O'Neill confirms International Rules trip Down Under for October
GAA president Liam O'Neill has confirmed that the International Rules series will take place later this year.
The GAA and the AFL are in the process of hammering out the details of what is expected to be a two-Test series next October with the Australians tipped to scrap the 'indigenous only' side that pitched up here last year.
Paul Earley's men were comfortable winners of both games in Croke Park and Cavan, a result that came on the back of Ireland's record win Down Under in 2011.
Interest has waned in both countries, but the series is set to be continued this year. The process has been delayed somewhat as the AFL continue their search for a successor to CEO Andrew Demetrio.

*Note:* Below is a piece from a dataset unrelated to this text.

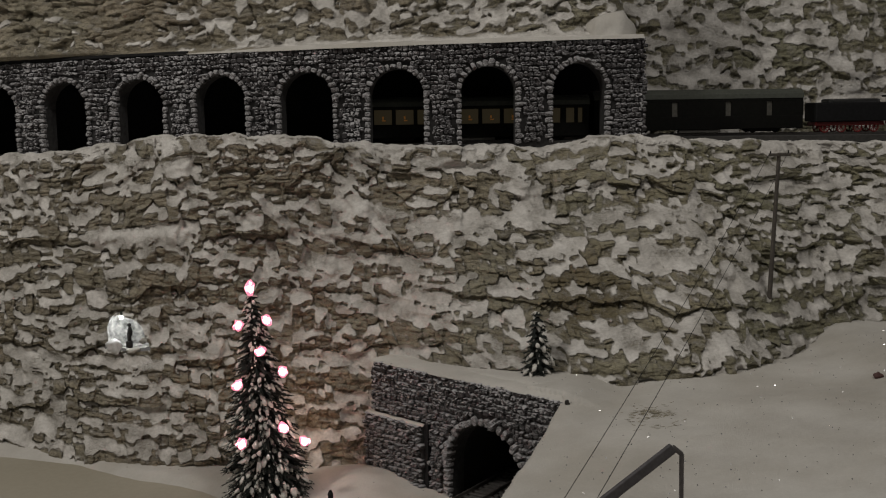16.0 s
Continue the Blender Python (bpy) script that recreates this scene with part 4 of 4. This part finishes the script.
cave()
CY = float(face_y(np.array([CAVE[0]]), np.array([CAVE[1]]))[0])
lamp = thing("cave_lamp", "tiny bright white bulb under the cave's roof", "light bulb", (CAVE[0] - 0.003, CY + 0.004, CAVE[1] + 0.0192))
bm = bmesh.new()
add_ball(bm, (0, 0, 0), 0.0022, 2)
part("bulb", bm, glow("white_bulb", (0.95, 0.97, 1.0), 8.0), lamp, "", True)
bm = bmesh.new()
add_tube(bm, (0, 0.001, 0.0015), (0, 0.003, 0.006), 0.0010, 0.0012, 8)
part("socket", bm, SOCKET, lamp)
point_lamp("cave_light", (CAVE[0] - 0.004, CY + 0.006, CAVE[1] + 0.0110), 0.016, (0.92, 0.96, 1.0), 0.002)


def lump(name, place, size, seed, material, label, category, rough=0.25, scale=(1, 1, 1)):
    bm = bmesh.new()
    add_ball(bm, (0, 0, 0), size, 3, scale)
    r = Vector((seed, seed * 1.7, 3.1))
    for v in bm.verts:
        v.co *= 1 + rough * noise.noise(v.co / size * 1.4 + r) + 0.22 * noise.noise(v.co / size * 3.5 + r)
    ob = part(name, bm, material, None, "", True)
    ob.location = place
    return tagged(ob, label, category)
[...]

However, the early indications are that the Australians will field a much stronger team this time around in a bid to reignite the series which enjoyed massive popularity in the middle of the last decade.
"We're very near; we've had contact from them and we're very near to confirming arrangements with them," O'Neill said.

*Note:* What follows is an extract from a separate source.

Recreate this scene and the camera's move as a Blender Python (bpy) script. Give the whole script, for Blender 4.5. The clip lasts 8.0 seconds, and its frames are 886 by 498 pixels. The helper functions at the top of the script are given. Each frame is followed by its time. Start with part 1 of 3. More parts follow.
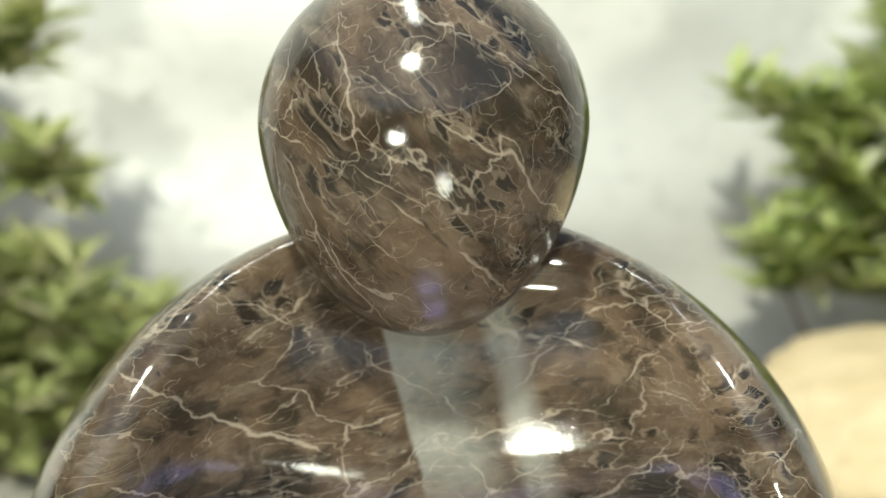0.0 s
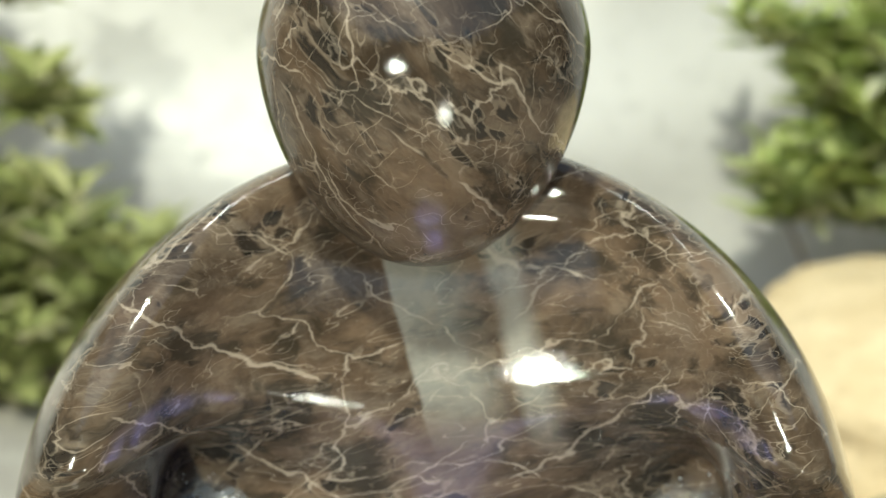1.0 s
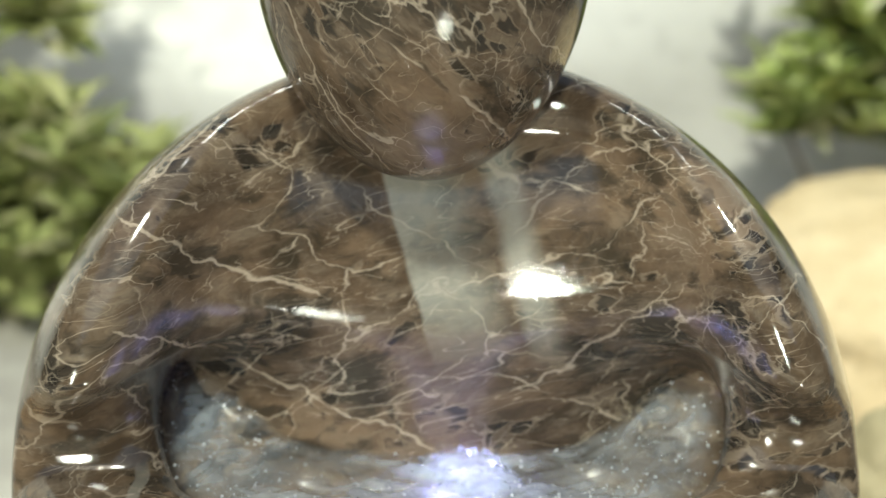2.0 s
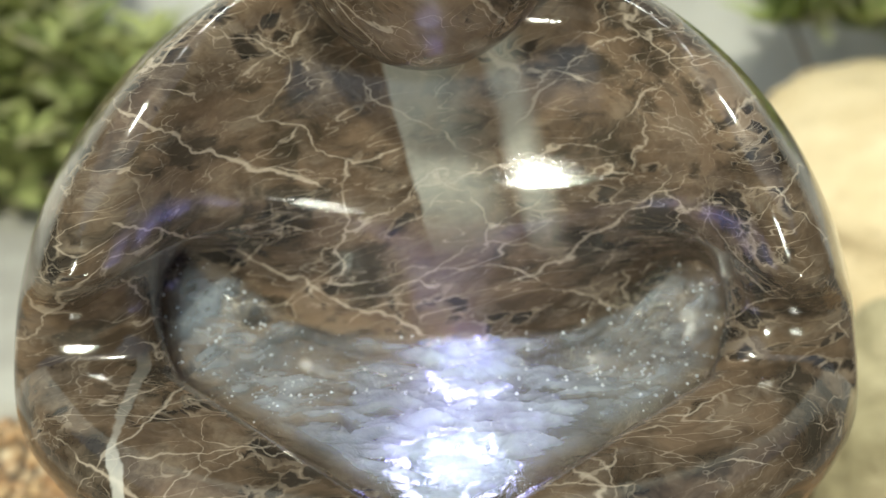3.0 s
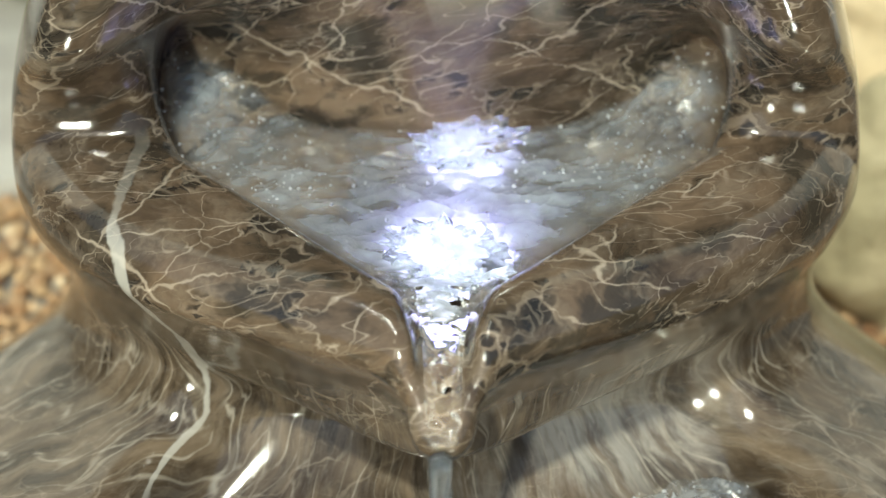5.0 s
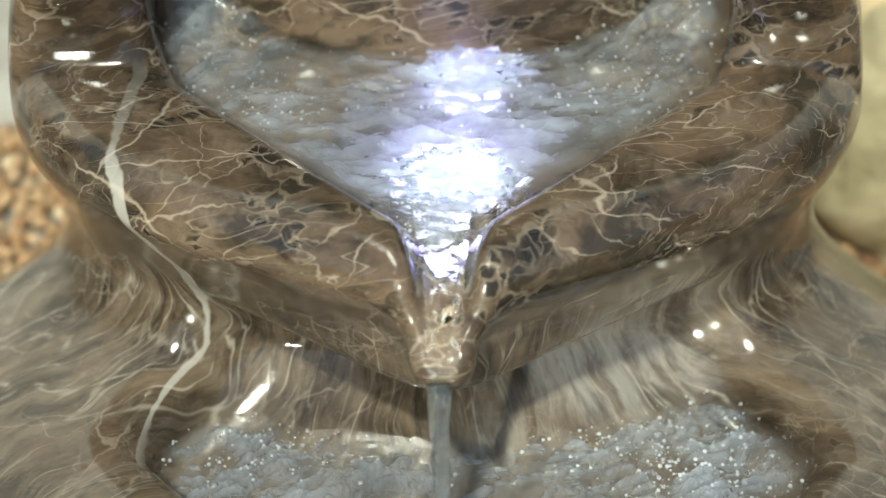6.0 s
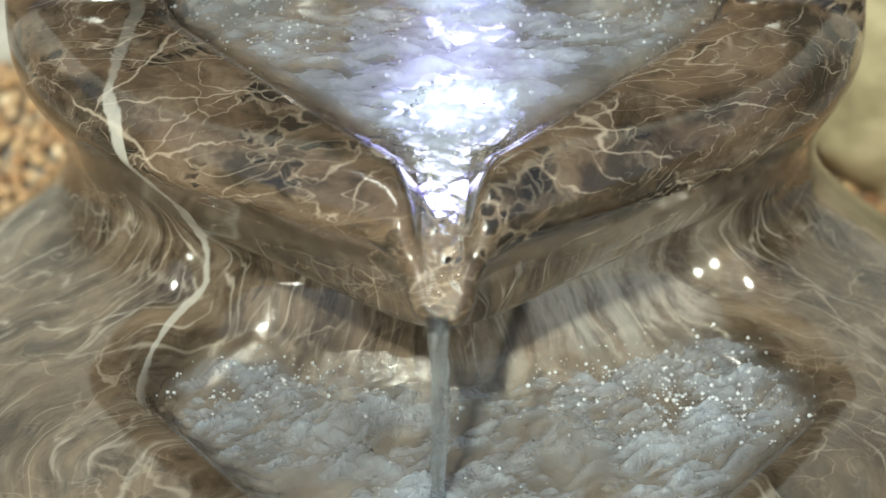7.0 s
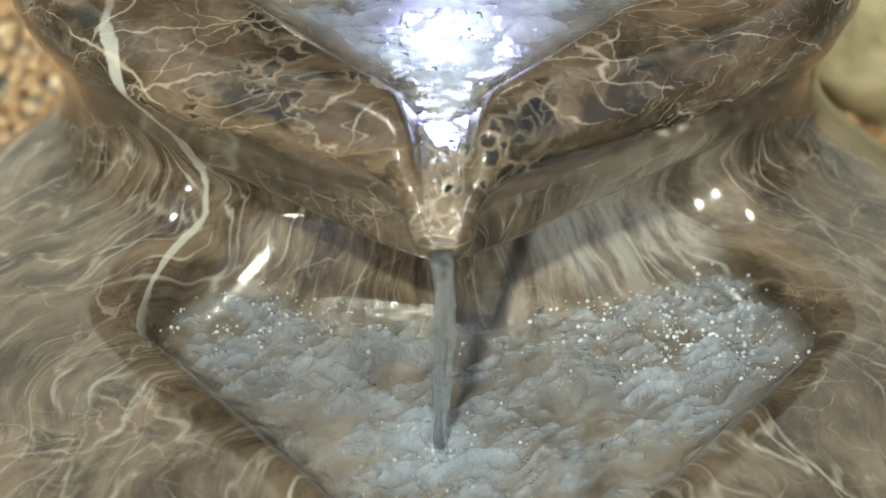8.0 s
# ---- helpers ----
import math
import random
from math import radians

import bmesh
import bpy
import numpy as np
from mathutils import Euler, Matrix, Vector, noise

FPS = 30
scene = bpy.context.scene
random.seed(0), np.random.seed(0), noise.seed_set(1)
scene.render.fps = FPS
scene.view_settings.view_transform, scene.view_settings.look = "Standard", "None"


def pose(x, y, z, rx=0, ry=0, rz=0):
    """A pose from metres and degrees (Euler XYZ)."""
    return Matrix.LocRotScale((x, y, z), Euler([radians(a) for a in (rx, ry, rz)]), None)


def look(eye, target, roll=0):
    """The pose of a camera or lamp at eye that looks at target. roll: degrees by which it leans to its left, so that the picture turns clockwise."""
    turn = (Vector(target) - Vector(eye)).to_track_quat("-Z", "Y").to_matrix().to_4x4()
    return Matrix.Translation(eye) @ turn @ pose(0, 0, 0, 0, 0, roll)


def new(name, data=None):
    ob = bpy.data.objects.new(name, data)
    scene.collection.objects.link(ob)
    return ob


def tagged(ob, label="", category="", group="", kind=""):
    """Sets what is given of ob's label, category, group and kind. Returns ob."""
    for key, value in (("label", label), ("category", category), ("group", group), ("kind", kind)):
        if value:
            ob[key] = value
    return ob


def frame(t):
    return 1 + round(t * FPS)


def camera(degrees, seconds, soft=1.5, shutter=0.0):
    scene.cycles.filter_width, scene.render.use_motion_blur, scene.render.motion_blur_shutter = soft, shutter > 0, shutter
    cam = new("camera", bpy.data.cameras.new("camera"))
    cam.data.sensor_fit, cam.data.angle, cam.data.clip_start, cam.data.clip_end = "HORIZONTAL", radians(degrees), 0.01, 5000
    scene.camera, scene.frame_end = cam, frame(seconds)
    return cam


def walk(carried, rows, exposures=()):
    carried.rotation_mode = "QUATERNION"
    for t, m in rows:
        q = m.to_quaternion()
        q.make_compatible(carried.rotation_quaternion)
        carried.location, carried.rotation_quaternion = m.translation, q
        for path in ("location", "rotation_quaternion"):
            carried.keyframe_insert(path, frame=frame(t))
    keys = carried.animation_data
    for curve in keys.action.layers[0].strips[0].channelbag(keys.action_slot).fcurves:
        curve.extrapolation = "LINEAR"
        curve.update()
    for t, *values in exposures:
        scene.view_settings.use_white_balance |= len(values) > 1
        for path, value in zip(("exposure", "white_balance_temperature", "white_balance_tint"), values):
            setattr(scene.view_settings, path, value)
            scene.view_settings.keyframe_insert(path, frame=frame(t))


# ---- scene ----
# The camera stands on a tripod before the fountain and tilts down, creeping along its line of sight.
cam = camera(32.4, 8.0)
EYE, TILT = 0.75, -14.0
# seconds, tilt, forward, up
TILTS = [
    (0.0, 0.06, 0.0, 0.0), (0.5, -1.12, 0.0012, -0.0003), (1.0, -2.55, 0.0023, -0.0007), (1.5, -4.02, 0.0034, -0.0010),
    (3.0, -9.86, 0.0067, -0.0025), (3.5, -11.96, 0.0078, -0.0030), (4.0, -14.21, 0.0089, -0.0036), (4.5, -16.23, 0.0099, -0.0042),
    (5.0, -18.25, 0.0109, -0.0048), (6.5, -21.90, 0.0138, -0.0069), (7.0, -23.16, 0.0148, -0.0077), (7.5, -24.40, 0.0157, -0.0084),
    (8.0, -25.73, 0.0167, -0.0092),
]
walk(cam, [(t, pose(0, ahead, EYE + up, 90 + TILT + down, 0, 0) @ pose(0, 0, 0, 0, 0, 0.08 - 0.01 * t)) for t, down, ahead, up in TILTS],
     [(0.0, 0.82, 6850, -5)])
cam.data.dof.use_dof = True
cam.data.dof.focus_distance = 0.72
cam.data.dof.aperture_fstop = 5.2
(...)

"There will be a tournament or an event in Australia involving our players and involving their players."
O'Neill also refused to get involved in a war of words with former Irish marathon runner Jerry Kiernan after his most recent remarks about the GAA.
Kiernan claimed the GAA shouldn't be in receipt of any government money, but O'Neill would not be drawn on the subject and insisted the association's relationship with other sporting codes remained strong.
"What I would say about it is that we're aware and respect the achievements of athletes in every sport," he said.
"We were delighted to congratulate the IRFU on their international success, we applaud our soccer teams, our boxers, we parade our sportsmen who win international competitions in Croke Park, and we're happy to do that.
"It would be an awful pity... that any sports person would look to denigrate any other sportspeople and we applaud athletes.
"In fact, it's ironic that at a time when we have made an offer to Athletics Ireland to use some of our centres of excellence around the country, we've said that if they want to put athletics tracks around some of our centres of excellence, that we'd be delighted to co-operate with that, because we were the Gaelic Athletic Association at one time.
"There's always been a sort of natural alignment between Gaelic games and athletics and we'd love to foster that."
The Laois man moved to iron out any confusion surrounding New York's continuing involvement in the Connacht championship.
O'Neill appeared to call into question the exiles' ongoing participation as a senior county team when he mentioned the possibility of the GAA staging a World Cup in the future but he insisted that isn't the case.
"New York's future in the championship, there's nobody questioning it. Certainly not," he said.
"We're spending something over $3m in physical infrastructure in New York. The majority of it is on Gaelic Park, but also we're backing projects in Rockland and Shannon Gaels. That's just within New York, so why would an organisation invest that money if we're downgrading?"